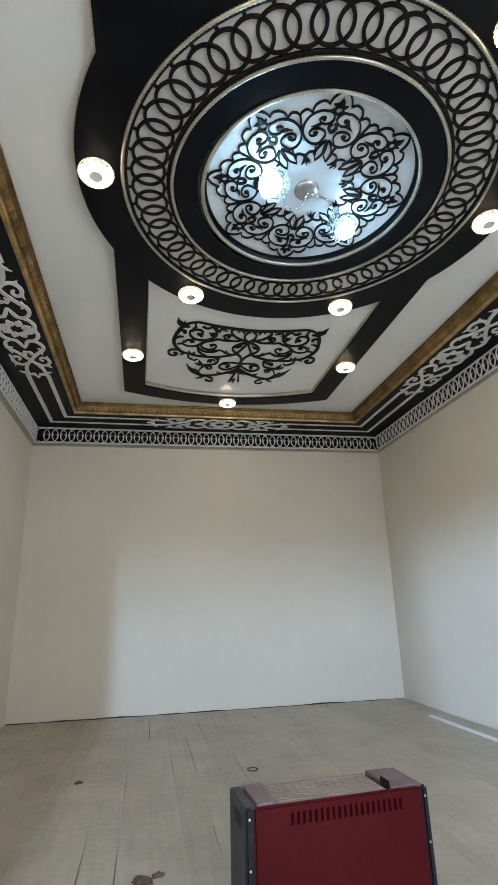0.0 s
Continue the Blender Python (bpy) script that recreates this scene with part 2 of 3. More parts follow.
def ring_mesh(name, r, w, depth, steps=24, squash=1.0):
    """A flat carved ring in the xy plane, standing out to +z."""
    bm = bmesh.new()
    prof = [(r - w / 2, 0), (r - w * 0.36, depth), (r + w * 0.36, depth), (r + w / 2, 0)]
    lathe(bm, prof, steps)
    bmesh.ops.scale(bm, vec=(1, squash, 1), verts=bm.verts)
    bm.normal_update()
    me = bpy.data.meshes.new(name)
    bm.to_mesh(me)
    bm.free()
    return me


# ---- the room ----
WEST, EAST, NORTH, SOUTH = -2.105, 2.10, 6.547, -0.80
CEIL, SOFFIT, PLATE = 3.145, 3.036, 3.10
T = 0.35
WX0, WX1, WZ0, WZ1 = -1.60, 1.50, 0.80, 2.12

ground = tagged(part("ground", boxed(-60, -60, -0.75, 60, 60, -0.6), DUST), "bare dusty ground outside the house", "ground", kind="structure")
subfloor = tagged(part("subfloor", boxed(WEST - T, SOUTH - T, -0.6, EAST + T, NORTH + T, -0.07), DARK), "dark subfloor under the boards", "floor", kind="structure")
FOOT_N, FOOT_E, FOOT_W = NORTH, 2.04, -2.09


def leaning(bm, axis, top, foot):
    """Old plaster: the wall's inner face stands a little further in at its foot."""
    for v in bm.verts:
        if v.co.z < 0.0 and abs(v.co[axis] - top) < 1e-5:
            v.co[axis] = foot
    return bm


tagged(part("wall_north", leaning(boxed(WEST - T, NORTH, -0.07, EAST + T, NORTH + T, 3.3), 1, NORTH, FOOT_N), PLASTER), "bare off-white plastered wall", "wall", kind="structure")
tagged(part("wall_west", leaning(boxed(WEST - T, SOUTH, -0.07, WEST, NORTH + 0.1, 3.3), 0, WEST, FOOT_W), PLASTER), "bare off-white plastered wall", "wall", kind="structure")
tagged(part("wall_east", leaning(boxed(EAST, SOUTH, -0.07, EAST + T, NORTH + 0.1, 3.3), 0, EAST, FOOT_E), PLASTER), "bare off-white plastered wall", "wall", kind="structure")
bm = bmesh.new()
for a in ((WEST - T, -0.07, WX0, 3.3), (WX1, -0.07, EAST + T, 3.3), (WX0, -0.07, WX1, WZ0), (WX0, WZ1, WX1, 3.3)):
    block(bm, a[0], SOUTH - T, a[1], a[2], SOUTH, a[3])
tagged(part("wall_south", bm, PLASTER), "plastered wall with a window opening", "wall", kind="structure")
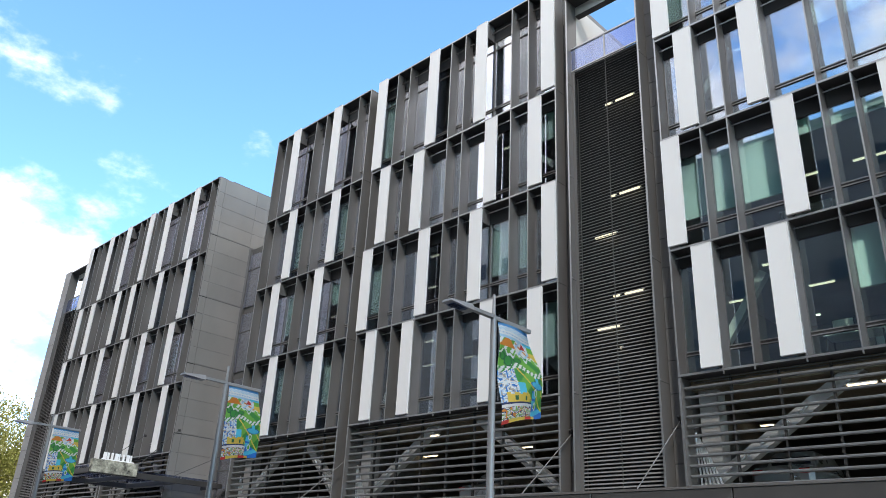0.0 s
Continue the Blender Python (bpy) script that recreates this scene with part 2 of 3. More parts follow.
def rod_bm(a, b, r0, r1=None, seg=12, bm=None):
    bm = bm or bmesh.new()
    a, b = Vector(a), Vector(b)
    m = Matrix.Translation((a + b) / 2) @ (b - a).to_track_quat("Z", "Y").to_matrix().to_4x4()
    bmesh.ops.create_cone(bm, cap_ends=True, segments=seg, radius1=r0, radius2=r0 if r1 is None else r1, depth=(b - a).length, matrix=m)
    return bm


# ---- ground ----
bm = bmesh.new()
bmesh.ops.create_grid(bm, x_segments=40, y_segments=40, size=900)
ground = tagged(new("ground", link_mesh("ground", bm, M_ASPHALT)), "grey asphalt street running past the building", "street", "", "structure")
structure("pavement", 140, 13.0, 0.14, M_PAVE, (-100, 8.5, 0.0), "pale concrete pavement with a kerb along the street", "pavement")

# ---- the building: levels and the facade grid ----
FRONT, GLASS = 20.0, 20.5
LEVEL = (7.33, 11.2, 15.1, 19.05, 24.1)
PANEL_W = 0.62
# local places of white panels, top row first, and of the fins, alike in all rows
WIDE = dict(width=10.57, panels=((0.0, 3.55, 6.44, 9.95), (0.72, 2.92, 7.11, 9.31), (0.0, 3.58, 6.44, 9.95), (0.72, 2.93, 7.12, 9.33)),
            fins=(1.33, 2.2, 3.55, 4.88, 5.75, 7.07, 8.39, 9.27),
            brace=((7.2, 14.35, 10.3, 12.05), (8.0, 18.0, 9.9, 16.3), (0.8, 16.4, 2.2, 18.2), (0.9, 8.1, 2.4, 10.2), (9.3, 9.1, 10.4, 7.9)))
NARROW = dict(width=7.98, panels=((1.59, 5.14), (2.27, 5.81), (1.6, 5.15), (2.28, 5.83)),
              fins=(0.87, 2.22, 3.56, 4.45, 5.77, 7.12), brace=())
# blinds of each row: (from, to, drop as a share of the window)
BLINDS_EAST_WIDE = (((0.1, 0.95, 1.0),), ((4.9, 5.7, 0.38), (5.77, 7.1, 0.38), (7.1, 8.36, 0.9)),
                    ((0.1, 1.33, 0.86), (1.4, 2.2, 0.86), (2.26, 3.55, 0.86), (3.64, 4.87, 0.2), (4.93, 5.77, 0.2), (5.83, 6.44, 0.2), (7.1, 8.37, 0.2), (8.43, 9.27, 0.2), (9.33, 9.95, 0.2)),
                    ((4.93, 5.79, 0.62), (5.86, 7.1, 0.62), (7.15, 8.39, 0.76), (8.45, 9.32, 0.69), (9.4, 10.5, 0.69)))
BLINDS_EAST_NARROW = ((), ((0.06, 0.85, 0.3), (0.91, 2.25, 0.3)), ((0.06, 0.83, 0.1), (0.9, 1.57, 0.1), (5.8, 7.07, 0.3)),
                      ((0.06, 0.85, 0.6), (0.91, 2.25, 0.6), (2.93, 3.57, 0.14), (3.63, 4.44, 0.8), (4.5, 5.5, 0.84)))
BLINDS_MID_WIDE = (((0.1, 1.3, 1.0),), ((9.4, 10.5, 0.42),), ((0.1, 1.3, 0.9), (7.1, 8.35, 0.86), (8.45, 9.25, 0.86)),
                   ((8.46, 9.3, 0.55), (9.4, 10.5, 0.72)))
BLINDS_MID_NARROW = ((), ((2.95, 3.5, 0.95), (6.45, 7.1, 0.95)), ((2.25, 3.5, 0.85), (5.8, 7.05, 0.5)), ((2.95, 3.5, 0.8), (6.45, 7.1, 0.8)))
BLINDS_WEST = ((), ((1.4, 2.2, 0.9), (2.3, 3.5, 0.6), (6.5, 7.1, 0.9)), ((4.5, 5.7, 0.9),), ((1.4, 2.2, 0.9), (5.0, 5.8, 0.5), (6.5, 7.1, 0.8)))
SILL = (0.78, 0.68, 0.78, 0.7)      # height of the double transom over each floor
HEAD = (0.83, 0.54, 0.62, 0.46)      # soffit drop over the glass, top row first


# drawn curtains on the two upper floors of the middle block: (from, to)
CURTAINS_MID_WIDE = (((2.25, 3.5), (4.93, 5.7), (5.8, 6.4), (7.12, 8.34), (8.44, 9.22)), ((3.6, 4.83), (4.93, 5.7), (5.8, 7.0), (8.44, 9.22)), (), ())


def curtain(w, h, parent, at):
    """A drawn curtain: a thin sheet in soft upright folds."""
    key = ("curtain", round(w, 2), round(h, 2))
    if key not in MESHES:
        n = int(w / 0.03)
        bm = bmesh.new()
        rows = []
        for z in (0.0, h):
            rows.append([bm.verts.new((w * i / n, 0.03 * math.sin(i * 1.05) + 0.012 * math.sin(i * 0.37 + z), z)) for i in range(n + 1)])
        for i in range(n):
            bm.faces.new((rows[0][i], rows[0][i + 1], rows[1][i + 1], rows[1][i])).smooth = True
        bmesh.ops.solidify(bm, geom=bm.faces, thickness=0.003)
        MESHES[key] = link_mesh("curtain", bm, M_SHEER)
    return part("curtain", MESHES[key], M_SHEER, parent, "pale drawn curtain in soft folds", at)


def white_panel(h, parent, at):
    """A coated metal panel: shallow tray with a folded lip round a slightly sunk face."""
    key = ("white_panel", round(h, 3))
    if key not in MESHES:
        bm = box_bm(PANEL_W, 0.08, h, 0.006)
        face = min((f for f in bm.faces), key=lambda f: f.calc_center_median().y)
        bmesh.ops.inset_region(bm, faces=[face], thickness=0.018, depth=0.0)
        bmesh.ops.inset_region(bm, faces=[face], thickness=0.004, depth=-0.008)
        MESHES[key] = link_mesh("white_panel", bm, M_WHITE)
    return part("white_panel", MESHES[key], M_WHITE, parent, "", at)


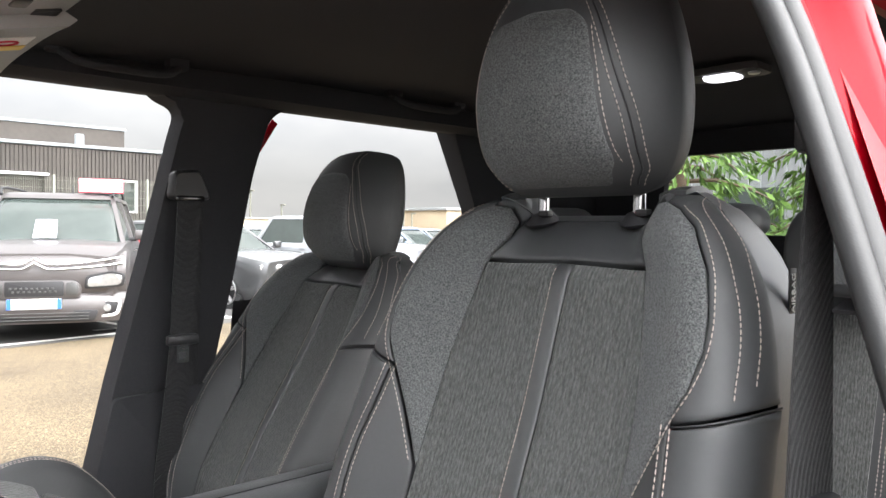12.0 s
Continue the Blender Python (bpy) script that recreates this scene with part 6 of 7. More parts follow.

==========

◆ Directions for this task ◆
Above are the records; repeat their lines from the first through the line containing "FOOT_N, FOOT_E, FOOT_W = NORTH, 2.04, -2.09", and leave out each picture.

◆ Solution below ◆
0.0 s
Continue the Blender Python (bpy) script that recreates this scene with part 2 of 3. More parts follow.
def ring_mesh(name, r, w, depth, steps=24, squash=1.0):
    """A flat carved ring in the xy plane, standing out to +z."""
    bm = bmesh.new()
    prof = [(r - w / 2, 0), (r - w * 0.36, depth), (r + w * 0.36, depth), (r + w / 2, 0)]
    lathe(bm, prof, steps)
    bmesh.ops.scale(bm, vec=(1, squash, 1), verts=bm.verts)
    bm.normal_update()
    me = bpy.data.meshes.new(name)
    bm.to_mesh(me)
    bm.free()
    return me


# ---- the room ----
WEST, EAST, NORTH, SOUTH = -2.105, 2.10, 6.547, -0.80
CEIL, SOFFIT, PLATE = 3.145, 3.036, 3.10
T = 0.35
WX0, WX1, WZ0, WZ1 = -1.60, 1.50, 0.80, 2.12

ground = tagged(part("ground", boxed(-60, -60, -0.75, 60, 60, -0.6), DUST), "bare dusty ground outside the house", "ground", kind="structure")
subfloor = tagged(part("subfloor", boxed(WEST - T, SOUTH - T, -0.6, EAST + T, NORTH + T, -0.07), DARK), "dark subfloor under the boards", "floor", kind="structure")
FOOT_N, FOOT_E, FOOT_W = NORTH, 2.04, -2.09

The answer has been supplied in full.